On 17 August 2016, Pope Francis appointed him dean (preside) of the John Paul II Pontifical Theological Institute for Marriage and Family Sciences. Modifications Pope Francis made to the institute's mission in 2017 and the removal of some longtime faculty resulted in a public debate about the changes. Sequeri justified the changes as a continuous development of John Paul's mandate in response to societal developments. He said that the dispute represented "moves in another battle", that is, the discontent of some in the Church with Francis' approach I general, and were not really about the institute. He said the changes embodied "the continuity of the magisterium", an attempt to broaden the discussion from sexuality to affective relations more generally: "sexuality also has a dramatic dimension. A dimension that cannot be reduced to sin alone, but which is also the effect of the contradictions of life, of errors, of pressures weighing on the family and disintegrating it.... Today, the Christian conscience has become a little more responsible, fortunately. It is not enough to prohibit, it is about learning to govern your sexuality. This requires choices, morality, an ethic of sexuality that must be filled with positive content, not just limits and prohibitions."

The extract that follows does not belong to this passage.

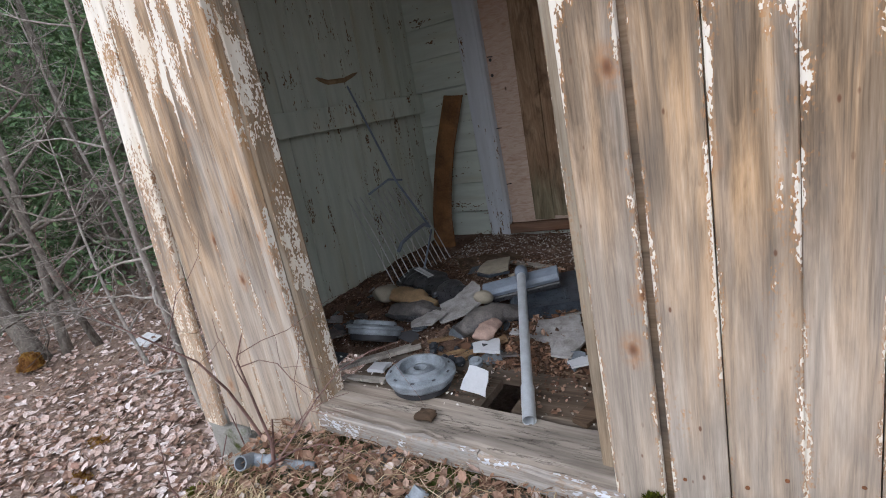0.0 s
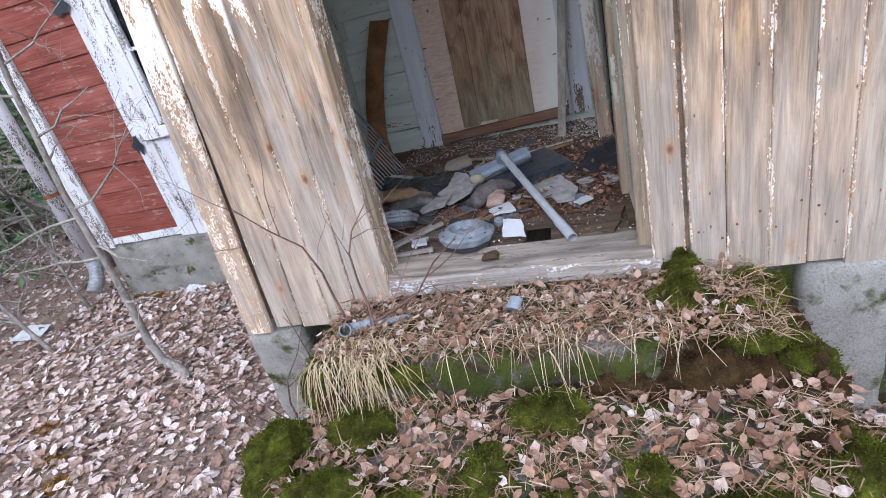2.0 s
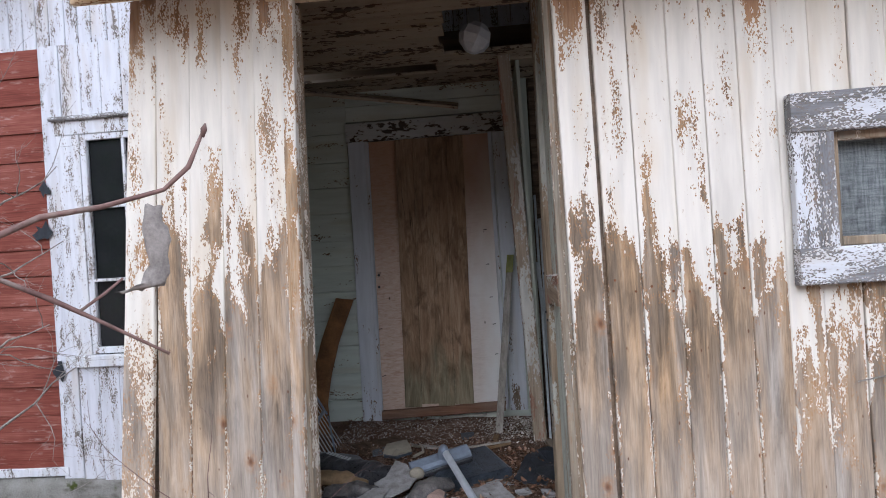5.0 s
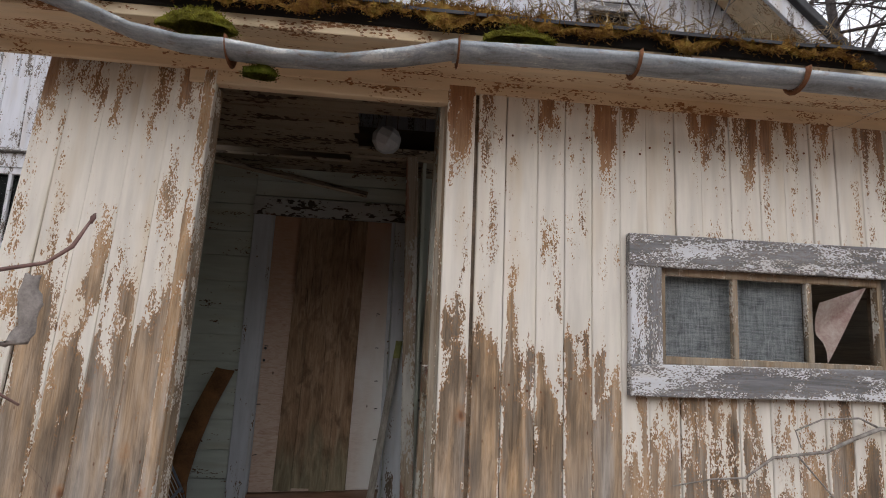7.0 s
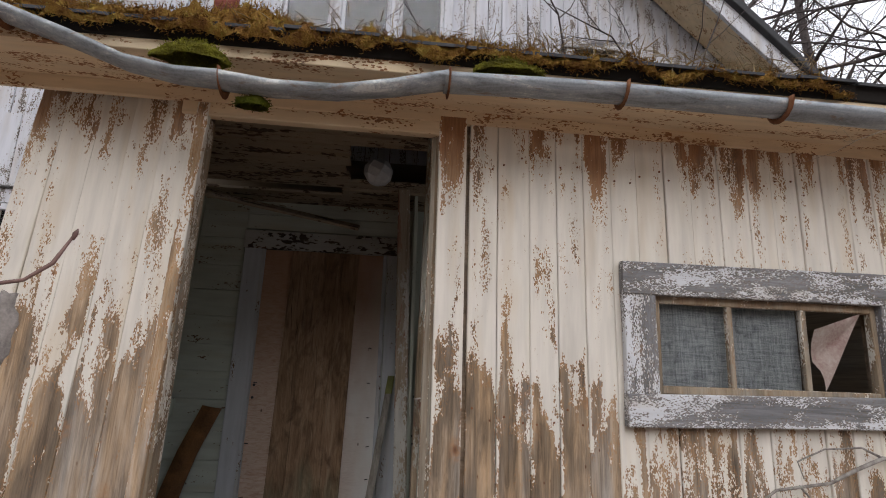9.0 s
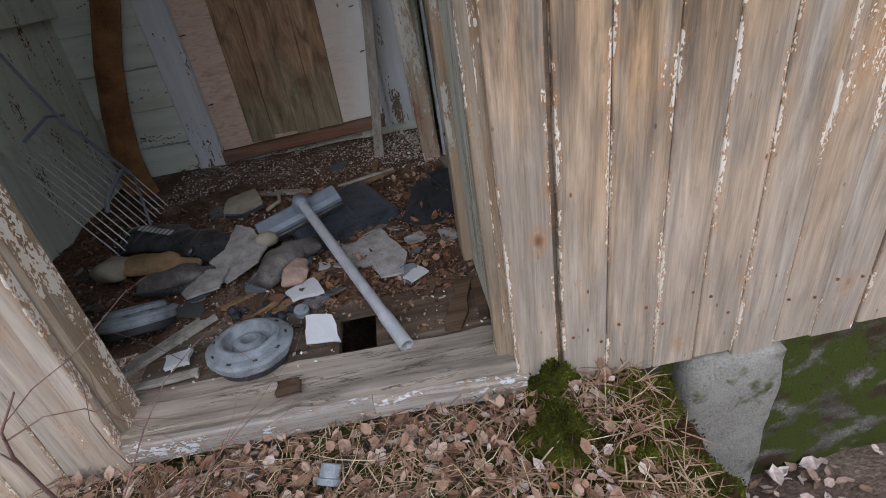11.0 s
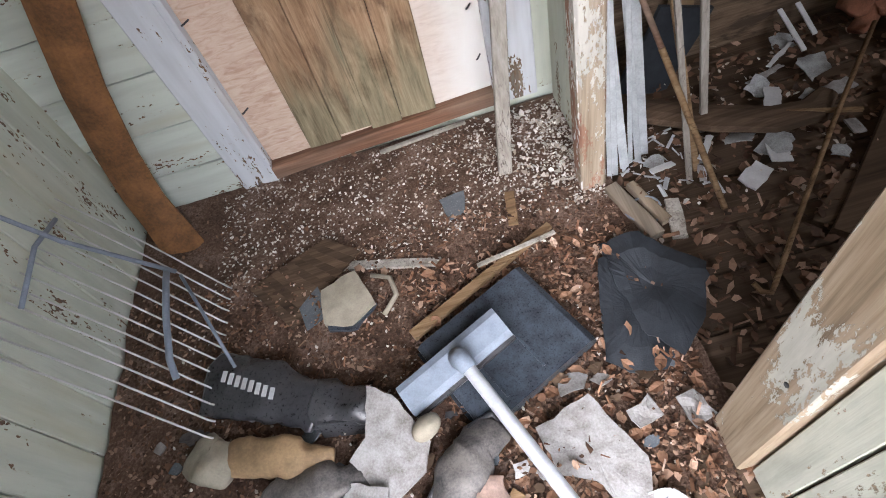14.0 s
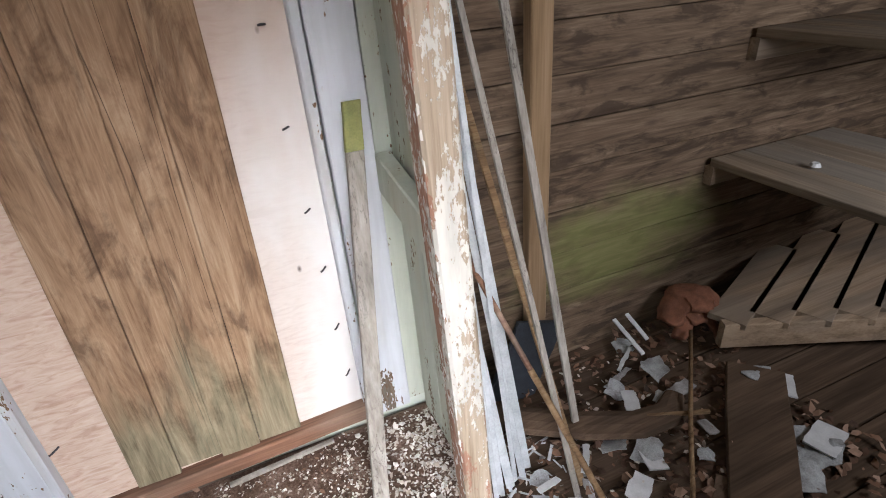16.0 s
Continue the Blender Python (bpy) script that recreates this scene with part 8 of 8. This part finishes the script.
    sp = np.stack([rng.uniform(1.0, 1.5, 130), rng.uniform(0.6, 1.3, 130), rng.uniform(-0.01, 0.02, 130)], 1)
    tagged(scatter("store_splinters", sp, rng.uniform(0.015, 0.055, 130), 0.3, SPLINTER, SPLINTER_F, CRUMBS), "brown splinters strewn over the store room floor", "litter", kind="stuff")
    stick((1.085, 1.0, 0.0), (1.115, 1.12, 0.02), 0.04, 0.012, LATH, "short grey wood scrap beside a wire ring", rough=0.1)
    stick((1.30, 0.62, -0.008), (1.26, 1.0, -0.006), 0.03, 0.014, ROTTEN, "dark rotten strip on the store room floor", rough=0.15)
    stick((1.18, 1.44, 0.045), (1.72, 1.22, 0.05), 0.012, 0.012, YELLOWSTICK, "thin brown stick lying on a rotten beam", rough=0.05)
    tagged(Geo().board((1.5, 1.0, 0.0), (1.72, 0.72, 0.02), (0.08, 0.06, 0), (0, 0, 0.014), 4, 0.05).made("dark_plank", ROTTEN), "dark broken plank on the store room floor", "plank")
    tagged(Geo().lathe([(0.0, 0.01), (0.012, 0.012), (0.018, 0.0), (0.0, -0.006)], pose(2.28, 1.45, 0.675), 10).made("foil_scrap", WHITEPLASTIC), "tiny pale foil scrap lying on a shelf", "scrap")


store_room()


# ---- twigs near the path ----
def near_shrub():
    """A shrub by the path: two bare twigs, one with a dry leaf still hanging."""
    t = thing("bare_shrub", "bare reddish shrub with one dry hanging leaf", "shrub")
    upper = [(0.432, -1.305, 1.296), (0.418, -1.31, 1.262), (0.395, -1.317, 1.240), (0.351, -1.346, 1.224), (0.314, -1.376, 1.215), (0.293, -1.395, 1.20), (0.246, -1.446, 1.165), (0.12, -1.56, 0.95), (0.06, -1.62, 0.4), (0.05, -1.64, -0.75)]
    lower = [(0.393, -1.321, 1.077), (0.346, -1.35, 1.115), (0.316, -1.372, 1.14), (0.291, -1.396, 1.161), (0.247, -1.446, 1.17), (0.15, -1.55, 1.02)]
    Geo().tube(upper, [0.0016, 0.0026, 0.0022, 0.0026, 0.0028, 0.003, 0.0035, 0.006, 0.008, 0.011], 8).made("stem", REDTWIG, t, smooth=True)
    Geo().tube(lower, [0.0014, 0.0018, 0.0026, 0.0022, 0.0026, 0.003], 8).made("stem", REDTWIG, t, smooth=True)
    Geo().tube([(0.333, -1.36, 1.127), (0.348, -1.345, 1.142), (0.36, -1.336, 1.155)], [0.0016, 0.0016, 0.0012], 6).made("spur", REDTWIG, t, smooth=True)
    Geo().tube([(0.432, -1.305, 1.292), (0.4335, -1.304, 1.300), (0.435, -1.303, 1.306)], [0.0018, 0.0032, 0.0008], 6).made("bud", REDTWIG, t, smooth=True)
    verts, faces, n, m = [], [], 14, 8
    path = np.array([(0.386, -1.322, 1.225), (0.386, -1.319, 1.20), (0.387, -1.318, 1.165), (0.380, -1.323, 1.146), (0.360, -1.338, 1.141)])
    wide = np.array([0.008, 0.017, 0.011, 0.013, 0.002])
    for i in range(n + 1):
        k = i / n * 4
        p = np.array([np.interp(k, range(5), path[:, c]) for c in range(3)])
        w = np.interp(k, range(5), wide)
        for j in range(m + 1):
            a = (j / m - 0.5) * 4.4
            verts.append(tuple(p + w * 0.75 * np.array((math.sin(a) * 0.8, math.sin(a) * 0.55 - 0.7 * math.cos(a), 0.25 * math.cos(a * 1.5))) + 0.0055 * np.array(noise.noise_vector(Vector((i, j, 0)) * 0.55))))
    for i in range(n):
        for j in range(m):
            q = i * (m + 1) + j
            faces.append((q, q + 1, q + m + 2, q + m + 1))
    leaf = fine_mesh("dry_leaf", verts, faces, DRYLEAF, t, True)
    leaf["label"] = "curled grey dry leaf"
    t2 = thing("bare_vine", "thin dry vine stems trailing over the porch boards", "vine")
    Geo().tube([(1.84, -0.04, 0.66), (1.98, -0.05, 0.69), (2.1, -0.06, 0.70), (2.21, -0.06, 0.773), (2.42, -0.06, 0.80), (2.52, -0.07, 0.85), (2.64, -0.06, 0.89), (2.83, -0.05, 0.877), (3.1, -0.06, 0.8)], [0.002, 0.003, 0.004, 0.005, 0.006, 0.007, 0.008, 0.008, 0.009], 7).made("stem", TWIG, t2, smooth=True)
    Geo().tube([(2.64, -0.06, 0.89), (2.56, -0.06, 0.925), (2.42, -0.05, 0.915), (2.31, -0.05, 0.87), (2.33, -0.05, 0.81)], [0.005, 0.004, 0.003, 0.003, 0.002], 6).made("stem", TWIG, t2, smooth=True)
    Geo().tube([(2.30, -0.06, 0.79), (2.36, -0.07, 0.72), (2.44, -0.06, 0.64), (2.5, -0.05, 0.5)], [0.004, 0.003, 0.003, 0.002], 6).made("stem", TWIG, t2, smooth=True)


near_shrub()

On 6 October 2018, Francis named him a consultor to the Dicastery for the Laity, Family and Life.

===Musical interests===
Early in his career, while studying theology, he also obtained a music librarian's diploma in at the University of Urbino.

Sequeri composed the Symbolum, a series of songs on religious themes in a sentimental style. They are often performed during Mass in Italy. His classical compositions include the Quintetto per David; Bethania, a sonata for violin and piano; and the Jubilee Mass, for choir and orchestra, broadcast on World Vision on 3 December 2000. He collaborated with the musical group Gen Verde, an international all-women band associated with the Focolare Movement, on the album "Il Mistero Pasquale" that was released in 2011.

He has also been director of the magazine L'ErbaMusica, a quarterly devoted to special pedagogy and musical culture.

In 1985 Sequeri developed a special music education program, called "orchestral music therapy", for children and young people with mental difficulties. The method consists of instrumental music practice and extends to inserting people into chamber or symphonic musical groups, which present public concerts using specially simplified scores.

== Writings ==
His published works include:

- Academic texts
- Il Dio affidabile. Saggio di teologia fondamentale, Queriniana, Brescia 2000, (1996);
- L'idea della fede. Trattato di teologia fondamentale, Glossa, Milano, 2002.

- Theology and spiritual formation
- Ma che cos'è questo per tanta gente?, Glossa, Milano 1998;
- Il timore di Dio, Vita e Pensiero, Milano 2009, (1997);
- Senza volgersi indietro, Vita e Pensiero, Milano 2000;
- Sensibili allo spirito. Umanesimo e religione, Glossa, Milano 2001;
- La qualità spirituale, Piemme, Casale Monferrato 2001;
- L'umano alla prova. Soggetto, identità, limite, Vita e Pensiero, Milano 2002;
- Non ultima è la morte. La libertà di credere nel risorto, Glossa, Milano 2006;
- L'ombra di Pietro. Legami buoni e altre beatitudini, Vita e Pensiero, Milano 2006;
- Nominare Dio invano? Orizzonti per la teologia filosofica, Glossa, Milano 2009;
- L'oro e la paglia. Meditazioni sull'educare alla scuola della parola di Dio, Glossa, Milano 2009, (1989).
- Beati i misericordiosi, perché troveranno misericordia, Lindau, 2012.

- Music and aesthetics
- Divertimenti per Dio. Mozart e i teologi, Piemme, Casale Monferrato 1990 (con A. Torno);
- Estetica e teologia, Glossa, Milano 1991;
- Antiprometeo. Il teologico e il musicale, Glossa, Milano 1995;
- L'estro di Dio. Saggi di estetica, Glossa, Milano 2000;
- Musica e mistica. Percorsi nella storia occidentale delle pratiche estetiche e religiose, Libreria editrice Vaticana, Città del Vaticano 2005.
- Eccetto Mozart. Una passione teologica, Glossa, Milano 2006;
- Il sublime della risonanza. L'idea spirituale della musica in Occidente, Studium, 2008.
- Il sensibile e l'inatteso. Lezioni di estetica teologica, Queriniana, 2016.